The priestess then takes the bowl of honey, and blesses it. She tastes the
honey, and says: I give thanks for all my gifts of sweetness. The bowl is
passed around the circle and people taste the honey and name or not as they
choose the gifts of sweetness for which they are giving thanks.
Feasting
The priestess blesses the chalice of wine and the bread, saying:
Lord of Summer,
Lady of Sweetness,
Feed us from the hive.
Now the world is wide and wild and sweet,
May we know the nectar of joy,
The blessings of summer’s smoke and sap.
Give to us hearts of honey.
The bread is broken and passed around. The wine is shared with the blessing
‘Sweetness of summer!’ Offerings are made to the spirits.
The ritual then tends to carry on until the fire is fading and the woodpile
in the circle has been exhausted, or until people are very hungry…
Closing
The Priestess stands and says:
Ancestors and kindred many,
We thank you for your blessing and your presence,
unseen but not unfelt.
May you always have peace and light.
May your souls shine brightly in all future lives.
Hail and farewell!
Blessed be as blessed is.
PRIEST:
Thanks be to you, Spirits of Summer!
Brightner of heaven and wild beauty of earth.
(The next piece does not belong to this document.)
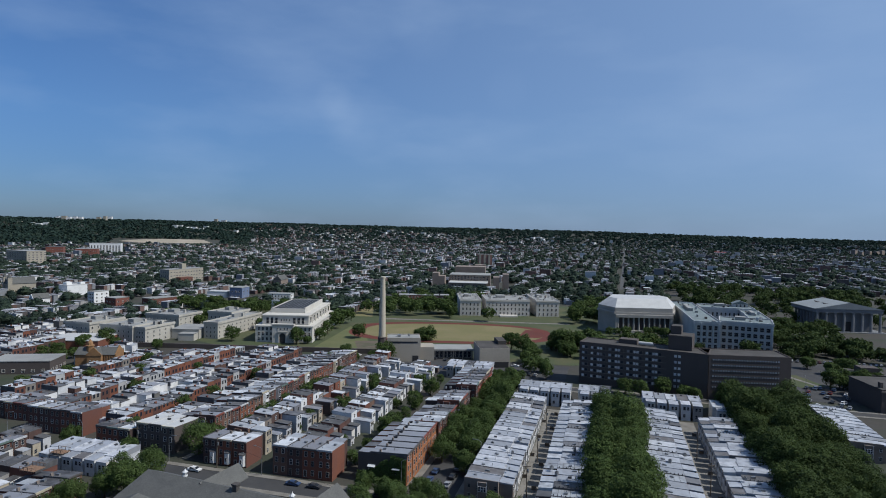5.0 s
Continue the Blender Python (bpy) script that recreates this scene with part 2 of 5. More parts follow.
M_DRYLAWN = material("half_dry_grass", (0.105, 0.118, 0.046), 0.95, (0.15, 0.14, 0.065), 0.06, 0.7, 1.2, 0.2)
M_SCHOOLLAWN = material("watered_lawn", (0.055, 0.095, 0.026), 0.95, (0.075, 0.105, 0.035), 0.2, 0.6, 3.0, 0.3)
M_FIELD = material("playing_field", (0.165, 0.150, 0.062), 0.95, (0.215, 0.175, 0.088), 0.035, 0.8, 1.0, 0.2)
M_TRACK = material("red_running_track", (0.125, 0.030, 0.019), 0.9, (0.09, 0.028, 0.020), 0.06, 0.6)
M_FENCE = material("weathered_wood", (0.13, 0.105, 0.08), 0.9, (0.075, 0.062, 0.052), 0.6, 0.6)
M_METAL = material("galvanised_metal", (0.30, 0.31, 0.32), 0.45, None, 1.0, 0.4, metal=0.6)
M_BLACK = material("black_metal", (0.03, 0.03, 0.032), 0.6, None, 1.0, 0.3)
M_OCHRE = material("ochre_brick", (0.29, 0.16, 0.070), 0.85, (0.20, 0.11, 0.055), 0.3, 0.6)
M_BARK = material("bark", (0.09, 0.065, 0.045), 0.95, (0.05, 0.04, 0.03), 2.0, 0.6)
LEAVES = [(0.0, (0.056, 0.086, 0.025)), (0.25, (0.066, 0.098, 0.030)), (0.5, (0.048, 0.076, 0.023)), (0.7, (0.076, 0.108, 0.034)), (0.9, (0.042, 0.067, 0.021))]
M_LEAF = material("green_foliage", (0.05, 0.07, 0.02), 0.7, None, 0.12, 0.5, 2.0, 0.0, tones=LEAVES, per="island", leaf=0.28)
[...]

Givers of sweetness and the harmony of hearts.
Hail and farewell, Lord and Lady of Summer!
Blessed be as blessed is.
The quarters are uncalled by the simple technique of the person concerned
kneeling at the quarter-point and touching their praying hands to their hearts,
their foreheads, and then bowing their heads and raising their hands up and
forward as a gesture of respect. We’ve found that the stillness and
poise that this gesture requires means the spirits are respected, the four
quarters are consistently uncalled, and an atmosphere of reverent stillness
is preserved, making the opening of the circle less jarring.